I don't know that I have a ton of life philosophies yet. But I have a few:
  • The best decisions in life will always be the ones that seem like a long-shot and you go after it anyway because your gut tells you to -- even if it doesn't turn out like you thought.
  • You'll never regret trying hard to be a better person.
  • The people around you matter. A lot. And I think I'm just seeing the tip of the iceberg on this one.
So, to all my friends and readers (maybe some of you will see this), thank you. Thank you for being people that I can aspire to emulate. Thank you for making my life meaningful. Thank you for helping me see the world in new ways, for encouraging me to be better, and for being patient with my hundreds of weaknesses.

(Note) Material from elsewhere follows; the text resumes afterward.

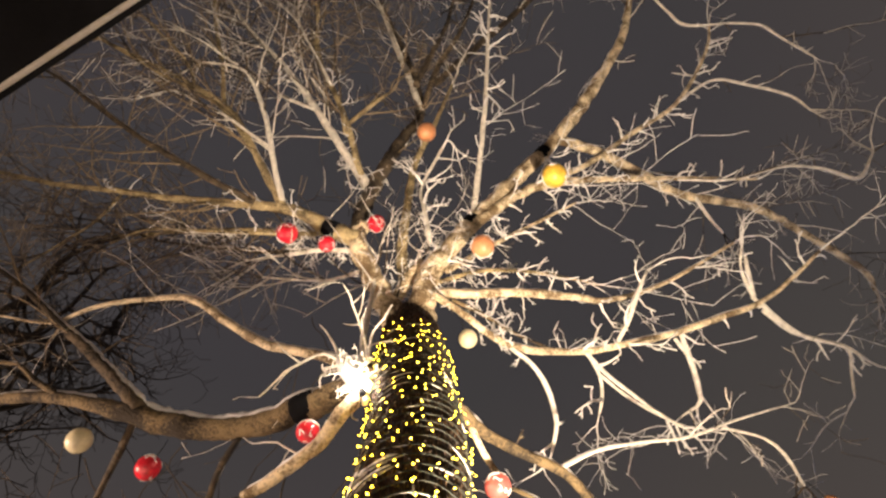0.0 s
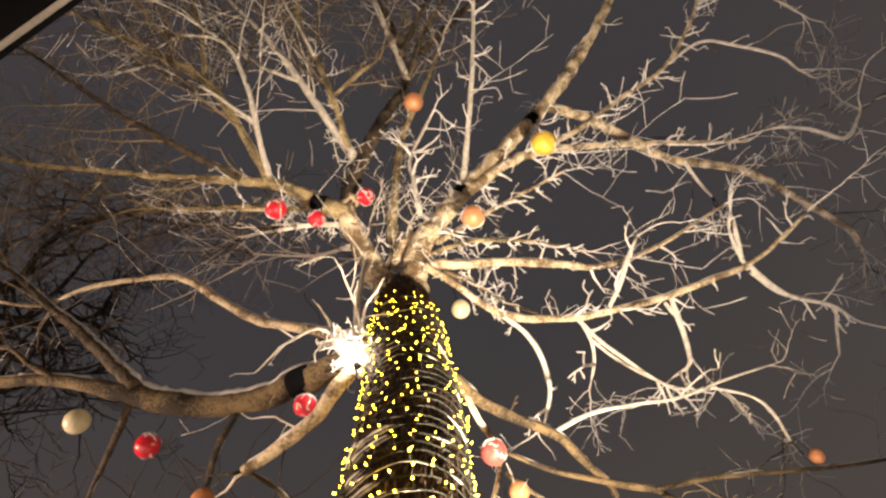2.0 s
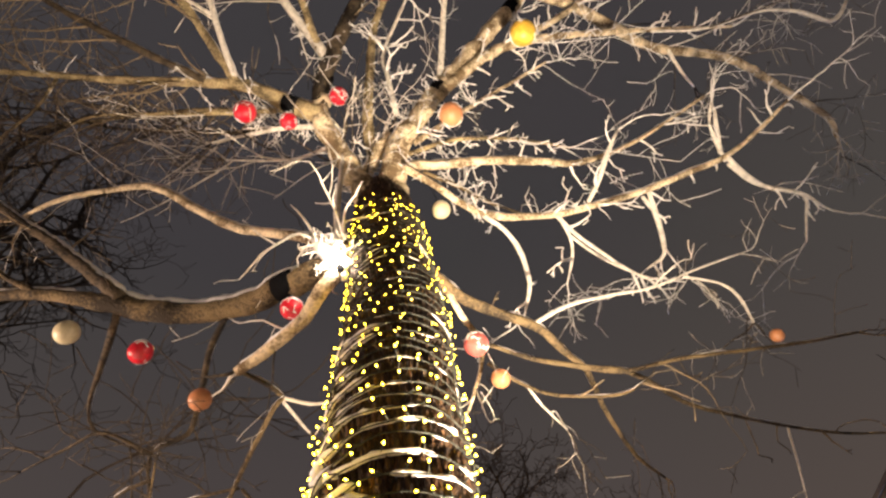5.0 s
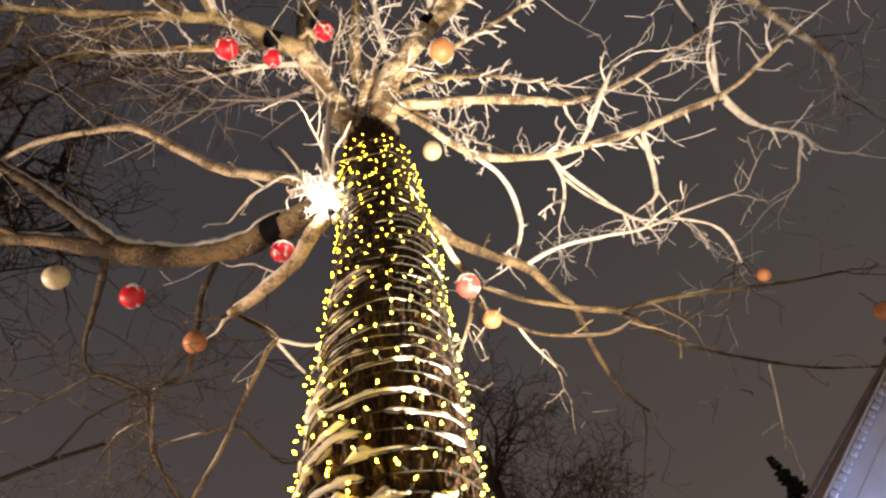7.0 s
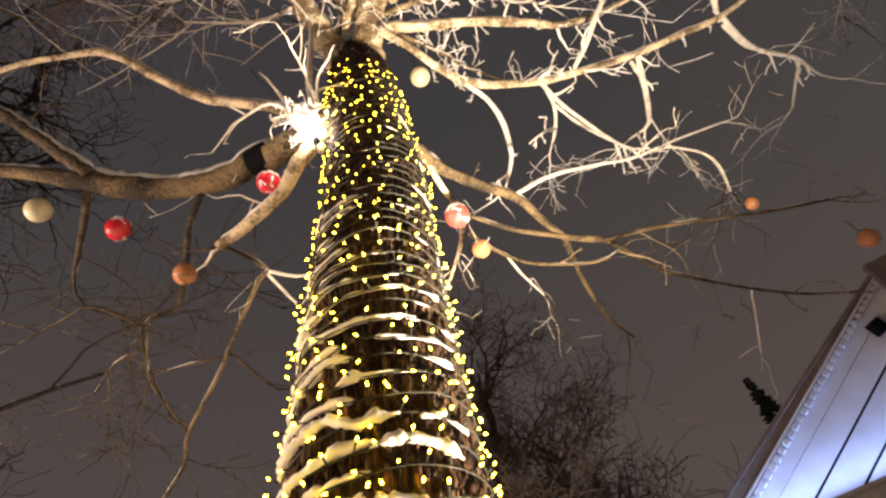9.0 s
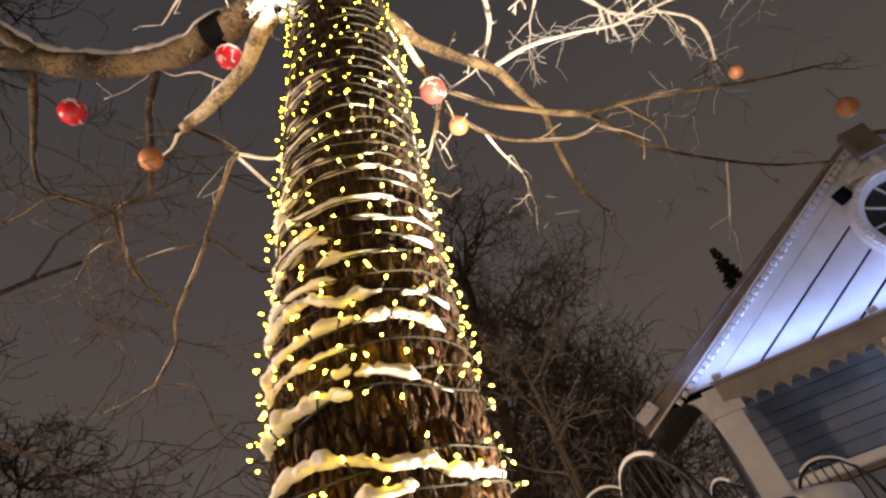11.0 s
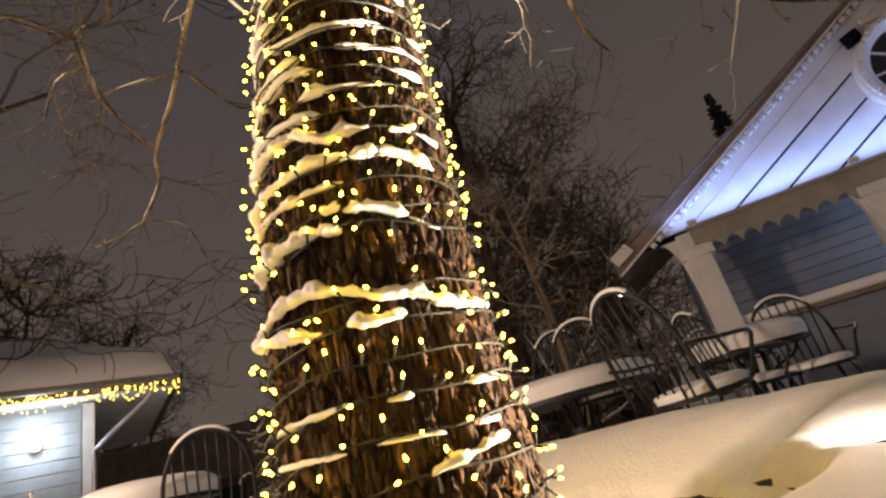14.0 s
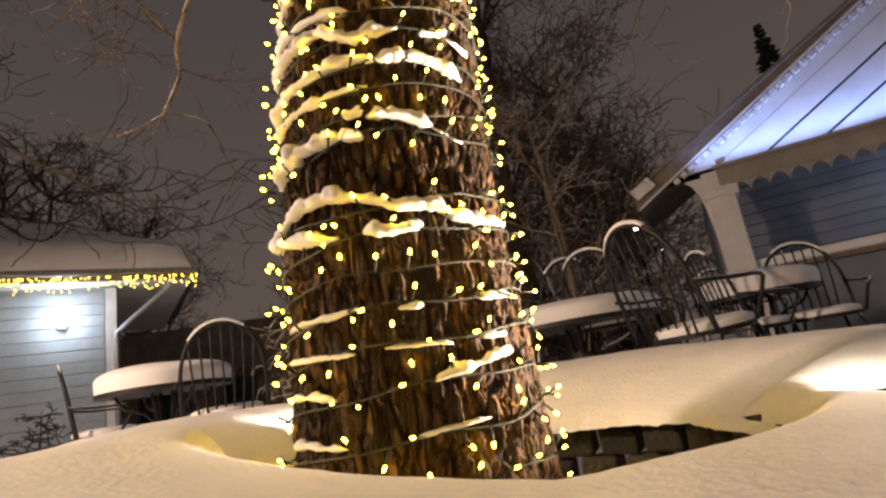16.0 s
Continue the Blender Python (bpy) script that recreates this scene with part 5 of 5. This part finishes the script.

Ok. The cheese is over for a minute. It'll be back, I'm sure. You never know. This hit me watching House. Next time it might be from the slogan of some local restaurant. I'm not quite sure how, but I have a feeling "Switch to Geico and Save" might just describe how I'm feeling about something one of these days.

What about you? Any life philosophies you want to share? (And, please, don't feel obligated to share in my gush. I hear that too much cheese makes your breath stink. But there's probably room for a little more, if you want.)

Tuesday, September 8, 2009

Have you ever noticed how weird the word "shirt" is?

The other day I bought some fabric from this site. I didn't have a specific plan for it, but there were so many cute options! It became a need almost immediately.

Then I went over to my sister's house and saw a shirt she'd made. She is always a good source of inspiration.

Meld the two together, with a holiday, a couple of free hours, a $3 t-shirt, and a viewing of Shawshank Redemption and you'll end up with this:





(Please ignore the absence of any sort of discernable chin in that last photo. I thought I had one, but it appears I may just have a ch-neck... a check... a nin... a nechin... whatever it's called.)